(WRITTEN INSTRUCTION) Skip every image and restate the data word for word.

-------------------------

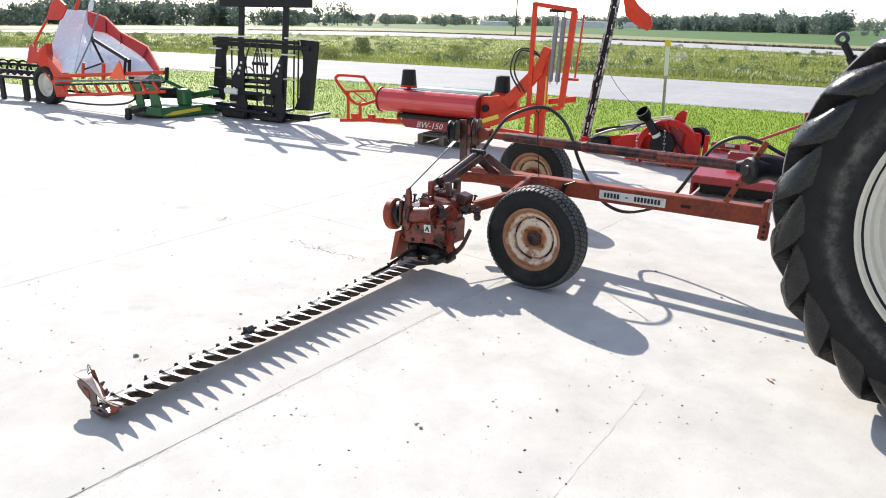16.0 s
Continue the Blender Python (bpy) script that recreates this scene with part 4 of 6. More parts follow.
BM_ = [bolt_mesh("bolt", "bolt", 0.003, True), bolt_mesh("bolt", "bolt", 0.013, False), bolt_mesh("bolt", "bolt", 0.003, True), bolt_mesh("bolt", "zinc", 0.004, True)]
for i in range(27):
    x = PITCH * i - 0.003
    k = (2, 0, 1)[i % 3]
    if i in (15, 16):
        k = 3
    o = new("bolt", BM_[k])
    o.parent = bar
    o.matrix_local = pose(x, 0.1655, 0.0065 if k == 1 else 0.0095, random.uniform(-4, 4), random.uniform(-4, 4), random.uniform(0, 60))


def knife_clip(x):
    """A pressed hold-down clip: base plate at the bolts, an arch over the knife back, a tongue to the blades."""
    bm = B()
    prof = [(0.188, 0.0065, 0.040), (0.165, 0.0065, 0.040), (0.1615, 0.0085, 0.020), (0.1585, 0.0180, 0.020), (0.151, 0.0250, 0.020), (0.141, 0.0255, 0.020), (0.132, 0.0195, 0.020), (0.126, 0.0150, 0.020), (0.113, 0.0135, 0.018)]
    loft(bm, [[(x - ww, y, z), (x + ww, y, z), (x + ww, y + 0.0010, z + 0.0032), (x - ww, y + 0.0010, z + 0.0032)] for y, z, ww in prof])
    return part("knife_clip", bm, "knife", bar, "pressed steel knife clip", smooth=True, auto=45)


for x in (PITCH * k for k in (0.15, 3.15, 6.15, 12.15, 15.15, 18.15, 21.15)):
    knife_clip(x)
# one clip is bent up into a dark round loop
prof = [(0.190, 0.0085), (0.171, 0.0085), (0.165, 0.0120)]
for k in range(14):
    a = math.radians(-40 + 262 * k / 13)
    prof.append((0.147 + 0.0178 * math.cos(a), 0.0295 + 0.0178 * math.sin(a)))
prof += [(0.126, 0.0155), (0.112, 0.0140)]
out = []
for k, (y, z) in enumerate(prof):
    p0, p1 = prof[max(0, k - 1)], prof[min(len(prof) - 1, k + 1)]
    ty, tz = p1[0] - p0[0], p1[1] - p0[1]
    L = math.hypot(ty, tz) or 1.0
    ny, nz = tz / L * 0.0042, -ty / L * 0.0042
    ww = 0.034 if k < 2 else 0.019
    out.append([(0.718 - ww, y, z), (0.718 + ww, y, z), (0.718 + ww, y + ny, z + nz), (0.718 - ww, y + ny, z + nz)])
bm = B()
loft(bm, out)
part("knife_clip", bm, "steel_dark", bar, "dark round high knife clip", smooth=True, auto=45)
bm = B()
plate(bm, [(0.666, 0.160, 0.0078), (0.652, 0.175, 0.0078), (0.666, 0.192, 0.0078), (0.768, 0.192, 0.0078), (0.776, 0.160, 0.0078)], (0, 0, 0.003))
part("clip_base", bm, "knife", bar, "small pale pointed clip plate")
bm = B()
beam(bm, (1.68, 0.146, 0.024), (1.86, 0.146, 0.026), 0.016, 0.016, 0.003)
beam(bm, (1.84, 0.143, 0.034), (2.07, 0.140, 0.060), 0.024, 0.022, 0.004)
part("knife_drive_bar", bm, "oil", bar, "black knife drive strap")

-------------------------

(EXERCISE SOLUTION)
16.0 s
Continue the Blender Python (bpy) script that recreates this scene with part 4 of 6. More parts follow.
BM_ = [bolt_mesh("bolt", "bolt", 0.003, True), bolt_mesh("bolt", "bolt", 0.013, False), bolt_mesh("bolt", "bolt", 0.003, True), bolt_mesh("bolt", "zinc", 0.004, True)]
for i in range(27):
    x = PITCH * i - 0.003
    k = (2, 0, 1)[i % 3]
    if i in (15, 16):
        k = 3
    o = new("bolt", BM_[k])
    o.parent = bar
    o.matrix_local = pose(x, 0.1655, 0.0065 if k == 1 else 0.0095, random.uniform(-4, 4), random.uniform(-4, 4), random.uniform(0, 60))


def knife_clip(x):
    """A pressed hold-down clip: base plate at the bolts, an arch over the knife back, a tongue to the blades."""
    bm = B()
    prof = [(0.188, 0.0065, 0.040), (0.165, 0.0065, 0.040), (0.1615, 0.0085, 0.020), (0.1585, 0.0180, 0.020), (0.151, 0.0250, 0.020), (0.141, 0.0255, 0.020), (0.132, 0.0195, 0.020), (0.126, 0.0150, 0.020), (0.113, 0.0135, 0.018)]
    loft(bm, [[(x - ww, y, z), (x + ww, y, z), (x + ww, y + 0.0010, z + 0.0032), (x - ww, y + 0.0010, z + 0.0032)] for y, z, ww in prof])
    return part("knife_clip", bm, "knife", bar, "pressed steel knife clip", smooth=True, auto=45)


for x in (PITCH * k for k in (0.15, 3.15, 6.15, 12.15, 15.15, 18.15, 21.15)):
    knife_clip(x)
# one clip is bent up into a dark round loop
prof = [(0.190, 0.0085), (0.171, 0.0085), (0.165, 0.0120)]
for k in range(14):
    a = math.radians(-40 + 262 * k / 13)
    prof.append((0.147 + 0.0178 * math.cos(a), 0.0295 + 0.0178 * math.sin(a)))
prof += [(0.126, 0.0155), (0.112, 0.0140)]
out = []
for k, (y, z) in enumerate(prof):
    p0, p1 = prof[max(0, k - 1)], prof[min(len(prof) - 1, k + 1)]
    ty, tz = p1[0] - p0[0], p1[1] - p0[1]
    L = math.hypot(ty, tz) or 1.0
    ny, nz = tz / L * 0.0042, -ty / L * 0.0042
    ww = 0.034 if k < 2 else 0.019
    out.append([(0.718 - ww, y, z), (0.718 + ww, y, z), (0.718 + ww, y + ny, z + nz), (0.718 - ww, y + ny, z + nz)])
bm = B()
loft(bm, out)
part("knife_clip", bm, "steel_dark", bar, "dark round high knife clip", smooth=True, auto=45)
bm = B()
plate(bm, [(0.666, 0.160, 0.0078), (0.652, 0.175, 0.0078), (0.666, 0.192, 0.0078), (0.768, 0.192, 0.0078), (0.776, 0.160, 0.0078)], (0, 0, 0.003))
part("clip_base", bm, "knife", bar, "small pale pointed clip plate")
bm = B()
beam(bm, (1.68, 0.146, 0.024), (1.86, 0.146, 0.026), 0.016, 0.016, 0.003)
beam(bm, (1.84, 0.143, 0.034), (2.07, 0.140, 0.060), 0.024, 0.022, 0.004)
part("knife_drive_bar", bm, "oil", bar, "black knife drive strap")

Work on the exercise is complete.